Lawsuit seeks to overturn parts of Alabama’s ban on gay marriage
The Southern Poverty Law Center on Thursday filed a lawsuit in federal court seeking to overturn Alabama’s ban on same-sex marriage and refusal to recognize same-sex marriages performed legally in other states.
In 1998, Alabama passed the Marriage Protection Act, followed by the 2005 Sanctity of Marriage Amendment to the Alabama State Constitution. The SPLC’s suit contends that those laws violate the equal protection and due process clauses of the U.S. Constitution.
“Alabama has created two classes of marriages within its borders and deemed one of those classes — marriages between people of the same sex — to be inferior to the other,” David C. Dinielli, SPLC deputy legal director, said in a statement. “This is unconstitutional.”
The SPLC filed the suit on behalf of Alabama resident Paul Hard, who wants to be able to receive the potential proceeds from a pending wrongful death suit related to his partner’s passing. Their union originally took place in Massachusetts, where gay marriage is legal, but they lived in Montgomery.
“The only purpose of refusing Paul the right to share in the proceeds from the wrongful death lawsuit is to punish him for having married a man, and to express moral disapproval of this choice,” Dinielli said. “These purposes are improper and unconstitutional. Alabama must treat its LGBT citizens with equal dignity and respect under the law.”
Alabama House Speaker Mike Hubbard responded swiftly today to the SPLC’s announcement.
“This lawsuit is part of a coordinated liberal agenda that is designed to erode the conservative Alabama values that the citizens of our state hold close to their hearts,” said Hubbard. “By an overwhelming vote in favor of the Sanctity of Marriage constitutional amendment, Alabamians strongly signaled their belief that marriage in our state exists only between a man and a woman. This Republican Legislature will continue fighting against the left-wing policies that Barack Obama and his liberal allies like the SPLC attempt to force upon Alabamians in spite of their deeply-rooted conservative beliefs. As I have noted before, the SPLC is nothing more than the ACLU with a southern accent.”

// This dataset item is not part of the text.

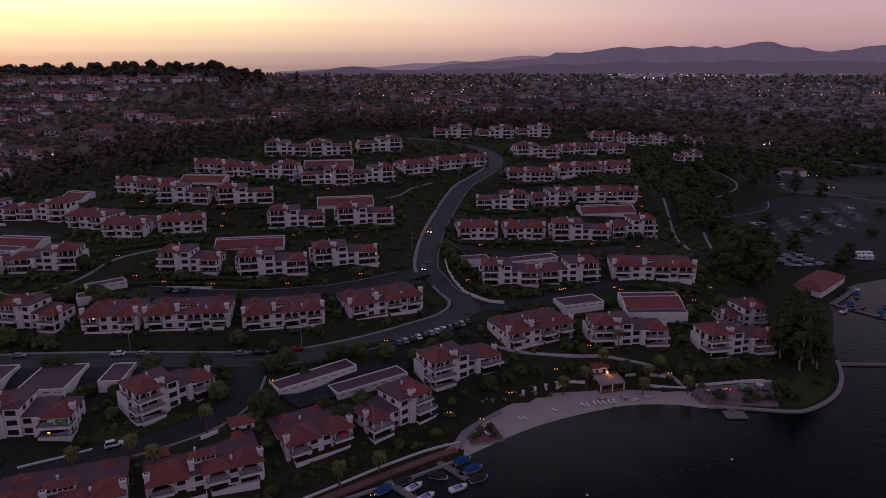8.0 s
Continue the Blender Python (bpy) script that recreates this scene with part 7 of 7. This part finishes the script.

The gay marriage movement has rarely ever won at the ballot box, but they have had a lot of success finding judges sympathetic to their position. A George W. Bush-appointed federal judge earlier this week struck down part of Kentucky’s ban or recognizing same-sex marriages because he said the state treated “gay and lesbian persons differently in a way that demeans them.”
Alabama Supreme Court Chief Justice Roy Moore just last week wrote a letter to the governors of all 50 states urging them to get their state legislatures to call for a Convention of the States to amend the U.S. Constitution to say that the only union recognized by the government is one between one man and one woman.
Three Alabama state senators sponsored a resolution calling for a Convention in response to Moore’s letter.
“The moral foundation of our country is under attack,” Moore said in an interview with The Associated Press. “Government has become oppressive, and judges are warping the law.”